A cheap mouse still has a place. It works well for a spare laptop bag, a shared PC, a guest setup, or light browsing. It just does not give the same comfort or control during heavy use.
The best mouse is not always the most expensive one. The best mouse is the one you stop thinking about during work or play.
Buying checklist before you pay more
Check the hand fit first. Your fingers should reach the main buttons without strain. Your thumb should sit near the side buttons without stretching.
Check the weight next. Light mice suit fast gaming. Heavier mice can feel steadier for office work. Neither is better for everyone.
Look at the scroll wheel. A weak wheel ruins long documents and spreadsheets fast. A good wheel feels smooth, precise, and easy to control.

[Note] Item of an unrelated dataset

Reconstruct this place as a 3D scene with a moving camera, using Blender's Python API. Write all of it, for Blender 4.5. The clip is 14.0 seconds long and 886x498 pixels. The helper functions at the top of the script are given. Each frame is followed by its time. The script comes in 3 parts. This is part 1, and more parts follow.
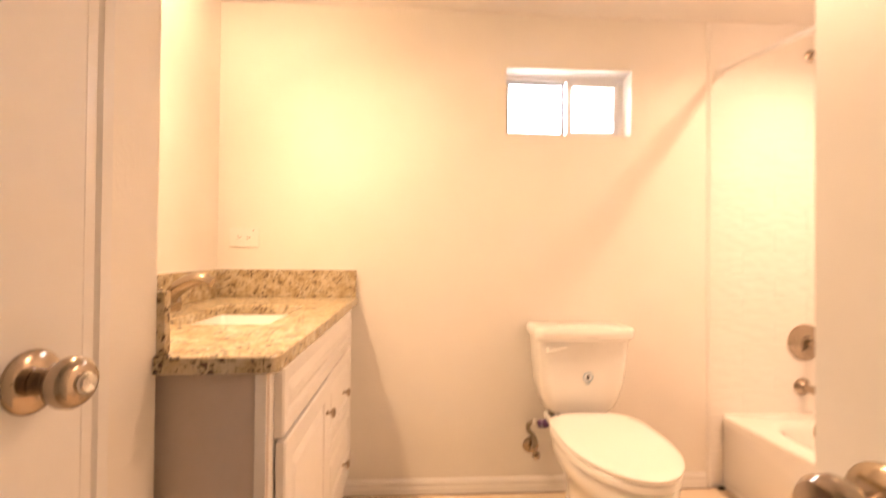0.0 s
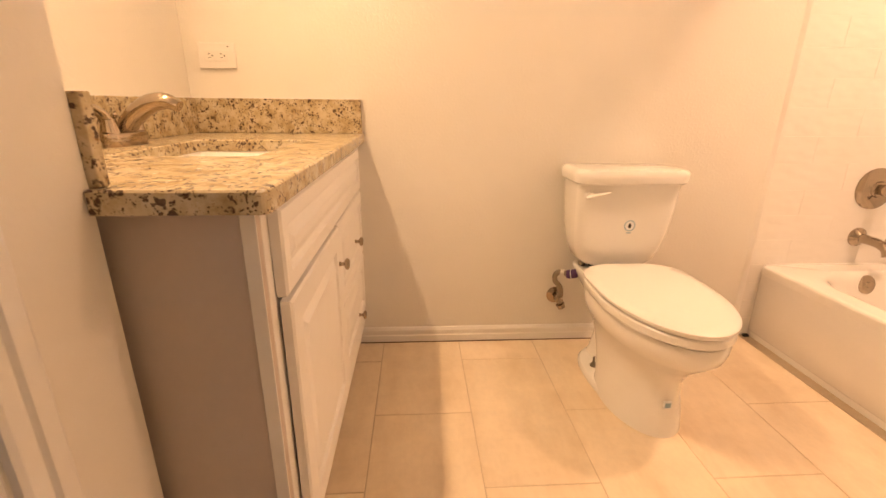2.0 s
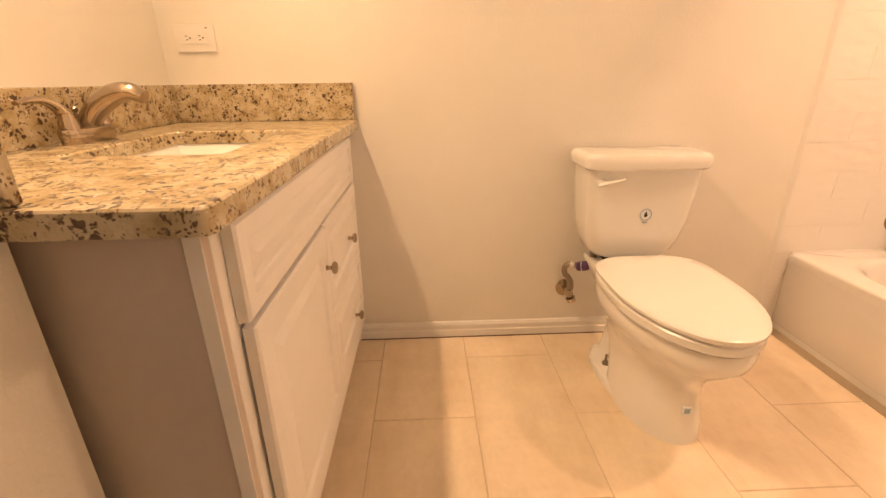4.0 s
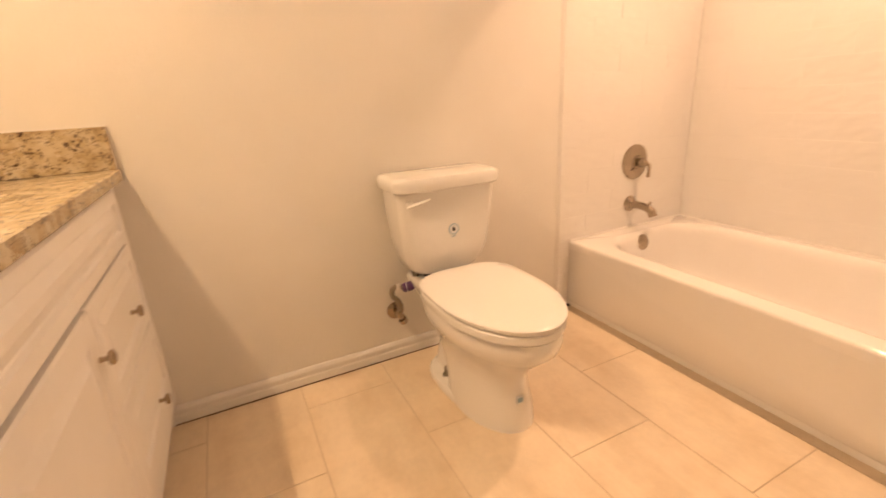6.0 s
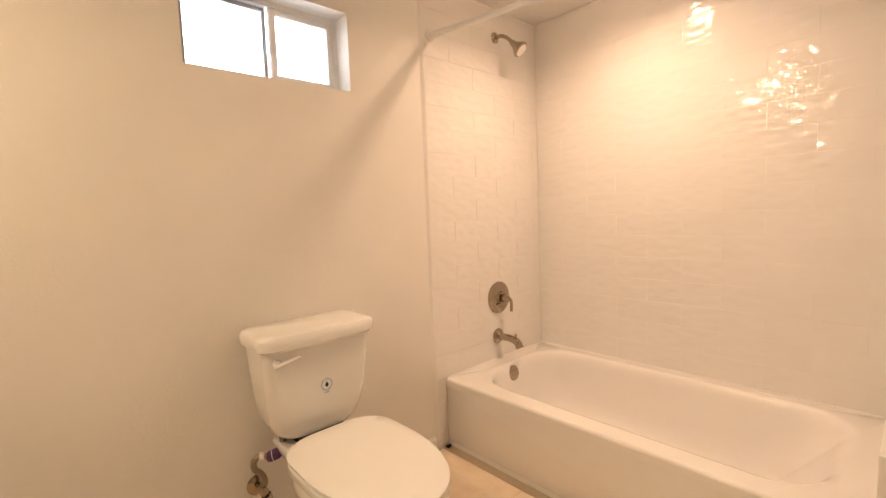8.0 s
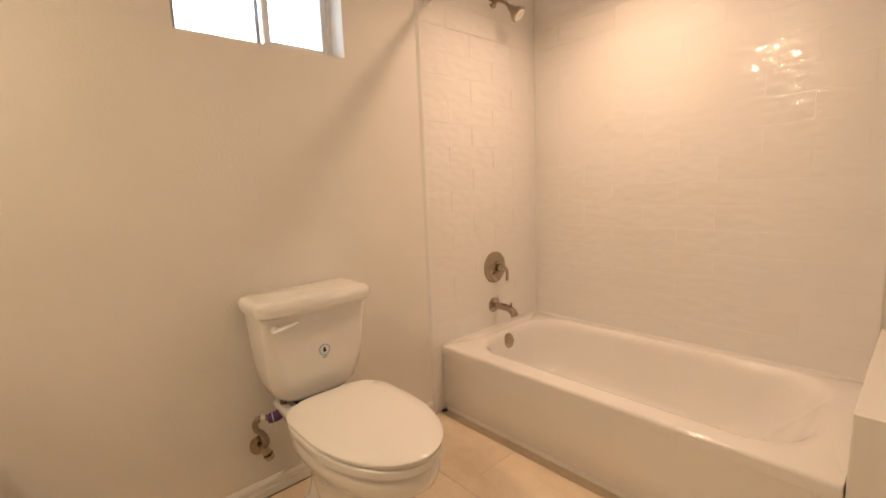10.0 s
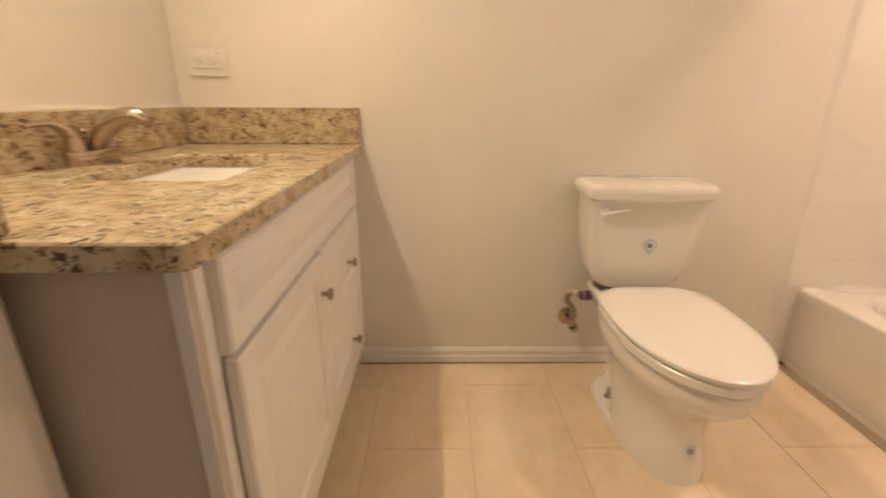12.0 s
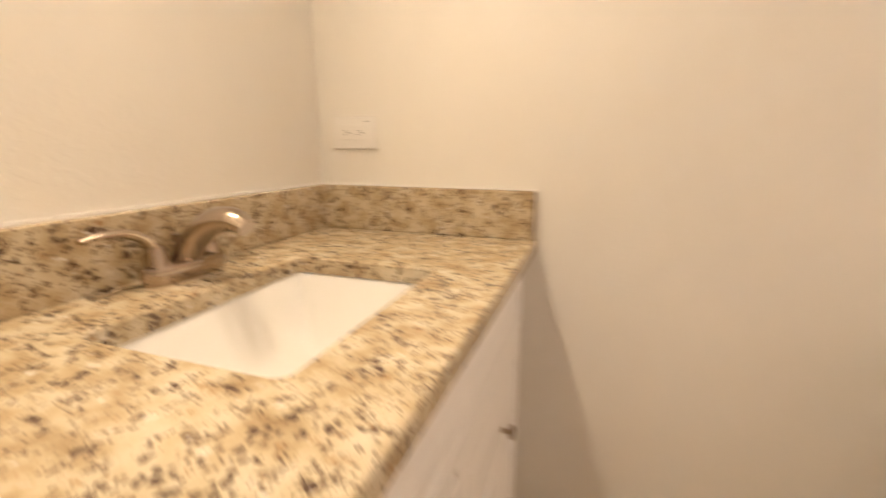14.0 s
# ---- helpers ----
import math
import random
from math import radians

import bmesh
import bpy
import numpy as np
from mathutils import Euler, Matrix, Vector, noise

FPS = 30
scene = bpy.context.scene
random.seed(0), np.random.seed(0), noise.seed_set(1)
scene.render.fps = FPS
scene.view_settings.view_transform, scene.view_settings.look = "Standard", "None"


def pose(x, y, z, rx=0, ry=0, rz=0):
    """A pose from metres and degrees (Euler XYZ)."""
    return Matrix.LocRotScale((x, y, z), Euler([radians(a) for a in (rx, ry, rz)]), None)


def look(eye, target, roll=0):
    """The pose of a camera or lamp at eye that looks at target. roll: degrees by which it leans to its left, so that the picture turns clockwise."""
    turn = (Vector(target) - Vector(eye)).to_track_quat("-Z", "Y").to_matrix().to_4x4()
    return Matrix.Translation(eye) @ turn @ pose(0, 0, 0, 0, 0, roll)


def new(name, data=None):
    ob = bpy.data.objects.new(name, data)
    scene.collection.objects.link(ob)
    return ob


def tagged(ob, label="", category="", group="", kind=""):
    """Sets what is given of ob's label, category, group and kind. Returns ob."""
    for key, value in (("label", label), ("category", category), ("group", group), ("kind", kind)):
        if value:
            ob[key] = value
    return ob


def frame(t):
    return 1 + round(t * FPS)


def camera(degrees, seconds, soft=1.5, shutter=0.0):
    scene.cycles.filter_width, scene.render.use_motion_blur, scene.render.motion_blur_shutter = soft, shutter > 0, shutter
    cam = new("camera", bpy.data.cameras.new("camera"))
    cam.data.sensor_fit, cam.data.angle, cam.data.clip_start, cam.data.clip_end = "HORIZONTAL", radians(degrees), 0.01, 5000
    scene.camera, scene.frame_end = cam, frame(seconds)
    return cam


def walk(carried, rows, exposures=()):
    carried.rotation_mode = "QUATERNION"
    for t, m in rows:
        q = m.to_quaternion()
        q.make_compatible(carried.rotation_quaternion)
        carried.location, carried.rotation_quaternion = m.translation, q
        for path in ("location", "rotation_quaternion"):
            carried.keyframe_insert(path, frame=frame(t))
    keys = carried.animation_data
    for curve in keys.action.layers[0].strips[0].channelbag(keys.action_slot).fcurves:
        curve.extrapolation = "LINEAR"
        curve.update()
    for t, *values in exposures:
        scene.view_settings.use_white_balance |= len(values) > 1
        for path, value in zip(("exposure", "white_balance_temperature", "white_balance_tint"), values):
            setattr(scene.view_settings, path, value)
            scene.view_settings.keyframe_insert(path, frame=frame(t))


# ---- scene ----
cam = camera(90.2, 14.0, soft=1.5, shutter=0.6)
PATH = [
    (0, (0.83, 0.655, 1.05), (0.954, 2.651, 1.072), 0.5),
    (0.5, (0.852, 0.718, 1.018), (0.82, 2.697, 0.733), -0.3),
    (1, (0.842, 0.771, 0.985), (0.828, 2.71, 0.494), 0.8),
    (1.5, (0.804, 0.842, 0.974), (0.858, 2.758, 0.402), 1.4),
    (2, (0.769, 0.919, 0.966), (0.887, 2.815, 0.34), 0.6),
    (4.5, (0.829, 1.039, 0.981), (0.894, 2.905, 0.266), -0.9),
    (5, (0.846, 1.049, 0.972), (1.167, 2.895, 0.273), -0.5),
    (5.5, (0.839, 1.056, 0.992), (1.438, 2.828, 0.284), -2.8),
    (6, (0.845, 1.061, 0.995), (1.658, 2.772, 0.353), -3.4),
    (6.5, (0.852, 1.073, 1.028), (1.927, 2.689, 0.542), -2.7),
    (7, (0.873, 1.074, 1.098), (2.125, 2.623, 0.914), -2.8),
    (9.5, (0.863, 1.066, 1.111), (2.24, 2.504, 0.923), -2.2),
    (10, (0.871, 1.048, 1.094), (2.197, 2.519, 0.812), -2.3),
    (10.5, (0.879, 1.032, 1.065), (2.139, 2.531, 0.657), -2.2),
    (11, (0.877, 1.023, 1.011), (1.948, 2.573, 0.339), -0.4),
    (11.5, (0.848, 1.041, 0.984), (1.4, 2.84, 0.307), -0.0),
    (12, (0.838, 1.047, 1.0), (0.864, 2.943, 0.364), 0.3),
    (12.5, (0.85, 1.051, 0.999), (0.651, 2.958, 0.429), 0.4),
    (13, (0.841, 1.122, 1.01), (0.665, 3.063, 0.56), 0.3),
    (13.5, (0.794, 1.342, 1.025), (0.674, 3.305, 0.659), 2.7),
    (14, (0.713, 1.542, 1.079), (0.068, 3.38, 0.625), 0.0),
]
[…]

Then check the buttons. Extra buttons should sit where your thumb can reach them. They should not trigger by mistake.
Battery life matters too. Look at the battery rating for the mode you plan to use. High polling and lighting cut runtime.

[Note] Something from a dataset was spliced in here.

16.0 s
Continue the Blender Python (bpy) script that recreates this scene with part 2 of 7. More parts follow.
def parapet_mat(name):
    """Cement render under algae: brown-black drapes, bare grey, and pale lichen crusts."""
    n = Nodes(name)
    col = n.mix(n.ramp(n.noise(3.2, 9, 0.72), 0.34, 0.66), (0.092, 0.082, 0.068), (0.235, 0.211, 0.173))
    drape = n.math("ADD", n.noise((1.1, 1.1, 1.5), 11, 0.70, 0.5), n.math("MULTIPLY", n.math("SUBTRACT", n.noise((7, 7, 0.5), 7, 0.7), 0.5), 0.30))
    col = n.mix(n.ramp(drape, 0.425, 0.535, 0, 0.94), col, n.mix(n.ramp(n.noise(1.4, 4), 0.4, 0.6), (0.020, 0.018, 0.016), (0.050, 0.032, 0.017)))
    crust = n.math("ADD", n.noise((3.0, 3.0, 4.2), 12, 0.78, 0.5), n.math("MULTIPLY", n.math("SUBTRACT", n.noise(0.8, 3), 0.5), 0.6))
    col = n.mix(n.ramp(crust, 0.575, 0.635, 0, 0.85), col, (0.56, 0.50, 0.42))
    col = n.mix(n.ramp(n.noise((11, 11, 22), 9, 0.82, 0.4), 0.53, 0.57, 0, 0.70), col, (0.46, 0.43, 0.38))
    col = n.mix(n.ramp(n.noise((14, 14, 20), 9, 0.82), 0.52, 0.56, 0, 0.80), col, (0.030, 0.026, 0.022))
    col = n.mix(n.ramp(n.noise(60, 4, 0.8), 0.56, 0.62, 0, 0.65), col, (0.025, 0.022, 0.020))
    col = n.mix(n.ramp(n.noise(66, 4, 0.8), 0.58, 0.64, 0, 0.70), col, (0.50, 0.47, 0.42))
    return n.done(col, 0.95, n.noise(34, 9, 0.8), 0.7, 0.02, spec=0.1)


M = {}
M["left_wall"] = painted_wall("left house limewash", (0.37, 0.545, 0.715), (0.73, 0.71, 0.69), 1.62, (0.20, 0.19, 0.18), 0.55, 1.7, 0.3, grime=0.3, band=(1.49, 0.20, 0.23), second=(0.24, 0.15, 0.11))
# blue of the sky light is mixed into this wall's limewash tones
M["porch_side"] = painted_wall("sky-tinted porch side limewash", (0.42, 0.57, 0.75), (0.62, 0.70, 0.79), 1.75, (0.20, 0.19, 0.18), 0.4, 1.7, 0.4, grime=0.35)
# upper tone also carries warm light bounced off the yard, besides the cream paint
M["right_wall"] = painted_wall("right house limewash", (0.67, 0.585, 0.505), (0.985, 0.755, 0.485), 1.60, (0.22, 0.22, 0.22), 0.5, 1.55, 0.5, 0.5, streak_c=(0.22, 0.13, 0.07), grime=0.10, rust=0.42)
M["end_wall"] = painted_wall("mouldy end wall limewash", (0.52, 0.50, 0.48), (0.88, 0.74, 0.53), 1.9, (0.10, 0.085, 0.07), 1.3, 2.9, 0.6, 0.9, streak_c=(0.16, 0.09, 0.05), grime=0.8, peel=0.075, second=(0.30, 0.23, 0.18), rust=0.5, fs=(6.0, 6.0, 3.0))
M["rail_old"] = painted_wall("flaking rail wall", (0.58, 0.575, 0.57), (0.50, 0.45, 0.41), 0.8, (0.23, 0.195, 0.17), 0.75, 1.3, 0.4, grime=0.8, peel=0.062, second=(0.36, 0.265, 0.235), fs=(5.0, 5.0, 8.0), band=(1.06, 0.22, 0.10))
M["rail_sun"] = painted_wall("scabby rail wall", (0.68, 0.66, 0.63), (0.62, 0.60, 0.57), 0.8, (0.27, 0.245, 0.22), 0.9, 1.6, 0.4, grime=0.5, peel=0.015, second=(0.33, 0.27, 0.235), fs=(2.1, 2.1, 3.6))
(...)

Software should feel simple. You need easy DPI settings, button remaps, and profiles. You do not need a bloated app for basic tasks.

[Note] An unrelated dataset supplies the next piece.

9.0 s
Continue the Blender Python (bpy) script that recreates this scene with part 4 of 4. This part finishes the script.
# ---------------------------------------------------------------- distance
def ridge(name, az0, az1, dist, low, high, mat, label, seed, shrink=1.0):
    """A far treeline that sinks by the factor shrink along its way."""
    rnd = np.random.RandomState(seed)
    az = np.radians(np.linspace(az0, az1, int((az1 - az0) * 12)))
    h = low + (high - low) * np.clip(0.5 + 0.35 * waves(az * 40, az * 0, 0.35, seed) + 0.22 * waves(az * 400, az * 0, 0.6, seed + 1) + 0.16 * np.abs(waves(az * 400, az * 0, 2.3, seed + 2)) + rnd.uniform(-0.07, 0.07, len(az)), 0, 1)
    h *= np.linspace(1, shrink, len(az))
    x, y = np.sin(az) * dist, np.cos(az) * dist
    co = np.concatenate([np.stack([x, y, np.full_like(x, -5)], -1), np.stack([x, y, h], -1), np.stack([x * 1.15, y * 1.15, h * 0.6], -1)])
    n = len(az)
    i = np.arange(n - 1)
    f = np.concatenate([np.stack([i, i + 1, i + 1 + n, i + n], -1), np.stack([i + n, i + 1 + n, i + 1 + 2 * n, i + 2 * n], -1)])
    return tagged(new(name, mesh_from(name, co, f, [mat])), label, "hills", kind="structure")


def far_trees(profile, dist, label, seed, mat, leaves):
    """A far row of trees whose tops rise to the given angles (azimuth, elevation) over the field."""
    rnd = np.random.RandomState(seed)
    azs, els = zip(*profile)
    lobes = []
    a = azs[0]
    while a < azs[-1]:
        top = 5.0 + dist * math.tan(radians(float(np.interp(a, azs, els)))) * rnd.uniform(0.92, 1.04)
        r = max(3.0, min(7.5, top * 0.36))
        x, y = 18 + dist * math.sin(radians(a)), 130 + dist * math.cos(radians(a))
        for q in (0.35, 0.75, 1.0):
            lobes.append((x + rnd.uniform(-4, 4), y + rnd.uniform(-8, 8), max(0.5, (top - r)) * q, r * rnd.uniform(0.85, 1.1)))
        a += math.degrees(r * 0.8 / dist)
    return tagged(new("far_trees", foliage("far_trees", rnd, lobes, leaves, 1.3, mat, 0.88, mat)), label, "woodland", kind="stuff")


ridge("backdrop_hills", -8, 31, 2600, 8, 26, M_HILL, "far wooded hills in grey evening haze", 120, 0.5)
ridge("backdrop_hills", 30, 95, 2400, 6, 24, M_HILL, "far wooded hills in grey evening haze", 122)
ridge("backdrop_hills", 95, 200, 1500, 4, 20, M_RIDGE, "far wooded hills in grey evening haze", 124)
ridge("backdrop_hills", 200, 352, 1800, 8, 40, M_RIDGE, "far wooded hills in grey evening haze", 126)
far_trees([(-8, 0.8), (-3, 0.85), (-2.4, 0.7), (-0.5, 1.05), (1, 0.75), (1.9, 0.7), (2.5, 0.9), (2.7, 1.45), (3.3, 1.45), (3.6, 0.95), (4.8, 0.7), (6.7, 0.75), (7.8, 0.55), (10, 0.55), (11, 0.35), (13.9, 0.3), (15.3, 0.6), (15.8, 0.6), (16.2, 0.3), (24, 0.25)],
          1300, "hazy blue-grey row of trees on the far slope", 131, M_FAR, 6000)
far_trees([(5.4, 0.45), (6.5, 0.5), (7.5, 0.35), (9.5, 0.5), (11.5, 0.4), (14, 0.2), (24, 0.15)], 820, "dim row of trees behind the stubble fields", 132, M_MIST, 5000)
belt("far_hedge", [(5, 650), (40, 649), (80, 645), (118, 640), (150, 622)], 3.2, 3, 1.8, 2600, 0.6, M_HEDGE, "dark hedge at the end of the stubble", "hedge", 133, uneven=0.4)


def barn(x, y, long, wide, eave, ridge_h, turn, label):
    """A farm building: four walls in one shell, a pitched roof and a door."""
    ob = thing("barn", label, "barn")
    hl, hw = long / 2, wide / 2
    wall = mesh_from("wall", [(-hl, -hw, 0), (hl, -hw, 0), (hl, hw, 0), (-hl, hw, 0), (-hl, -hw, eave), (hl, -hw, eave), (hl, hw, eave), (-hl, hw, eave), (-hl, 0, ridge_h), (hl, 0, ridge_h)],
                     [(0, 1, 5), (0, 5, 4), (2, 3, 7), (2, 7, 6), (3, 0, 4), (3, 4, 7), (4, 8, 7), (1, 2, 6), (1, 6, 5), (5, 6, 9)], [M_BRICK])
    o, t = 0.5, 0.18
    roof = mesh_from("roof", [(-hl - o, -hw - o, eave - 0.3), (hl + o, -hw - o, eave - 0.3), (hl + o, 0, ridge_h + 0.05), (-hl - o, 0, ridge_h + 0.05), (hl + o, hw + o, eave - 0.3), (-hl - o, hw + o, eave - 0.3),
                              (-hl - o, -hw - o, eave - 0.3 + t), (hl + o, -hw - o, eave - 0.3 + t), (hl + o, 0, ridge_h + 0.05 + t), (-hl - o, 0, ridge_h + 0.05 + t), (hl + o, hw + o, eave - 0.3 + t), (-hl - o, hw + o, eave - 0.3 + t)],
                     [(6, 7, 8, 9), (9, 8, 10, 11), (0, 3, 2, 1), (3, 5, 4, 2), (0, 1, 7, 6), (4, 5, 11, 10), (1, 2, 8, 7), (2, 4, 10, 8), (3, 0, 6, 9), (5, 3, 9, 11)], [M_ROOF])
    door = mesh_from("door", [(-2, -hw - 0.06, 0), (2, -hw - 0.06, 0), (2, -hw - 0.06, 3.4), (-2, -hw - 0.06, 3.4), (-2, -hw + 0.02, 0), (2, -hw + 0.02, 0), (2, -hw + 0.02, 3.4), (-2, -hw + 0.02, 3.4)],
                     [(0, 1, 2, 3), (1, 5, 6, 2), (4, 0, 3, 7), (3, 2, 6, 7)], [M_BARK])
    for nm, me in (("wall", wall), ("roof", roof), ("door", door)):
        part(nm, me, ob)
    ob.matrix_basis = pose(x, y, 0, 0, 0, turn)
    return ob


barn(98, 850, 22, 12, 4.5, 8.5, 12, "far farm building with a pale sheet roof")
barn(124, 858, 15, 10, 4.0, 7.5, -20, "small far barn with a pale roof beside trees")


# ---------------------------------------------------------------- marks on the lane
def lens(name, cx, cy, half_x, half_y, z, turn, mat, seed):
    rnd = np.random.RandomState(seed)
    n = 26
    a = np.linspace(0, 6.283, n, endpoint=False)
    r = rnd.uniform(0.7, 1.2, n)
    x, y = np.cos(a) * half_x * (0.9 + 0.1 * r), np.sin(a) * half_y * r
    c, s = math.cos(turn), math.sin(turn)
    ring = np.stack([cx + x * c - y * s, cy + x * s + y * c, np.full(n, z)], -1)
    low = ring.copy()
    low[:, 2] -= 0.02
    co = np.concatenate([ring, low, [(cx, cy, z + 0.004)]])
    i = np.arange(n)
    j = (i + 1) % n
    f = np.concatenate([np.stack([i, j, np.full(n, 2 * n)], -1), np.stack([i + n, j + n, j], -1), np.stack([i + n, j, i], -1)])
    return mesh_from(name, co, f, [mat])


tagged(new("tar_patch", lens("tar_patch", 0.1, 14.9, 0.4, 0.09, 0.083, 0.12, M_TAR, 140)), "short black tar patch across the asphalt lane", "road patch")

Finally, check the return policy. A mouse can look perfect online and still feel wrong in your hand.
Final verdict: are expensive mice worth it in 2026?
Expensive mice are worth it in 2026 for people who use them enough to feel the upgrade. Gamers get lighter bodies, better sensors, faster wireless options, and sharper clicks. Office users get better comfort, stronger scrolling, extra controls, and smoother daily work.
For casual users, a budget mouse still makes sense. You do not need a premium sensor to check email. You do not need 8000 Hz polling to browse the web. You do not need ten buttons for simple laptop use.
Still, a mouse is one of the few tech products you touch almost every minute at a desk. That changes the value. If your current mouse feels cramped, slow, heavy, slippery, or tiring, a better one can pay off quickly.
Start with shape. Then look at weight, wheel quality, wireless mode, battery life, and buttons. After that, compare price. That order leads to a better buy than chasing the most expensive model.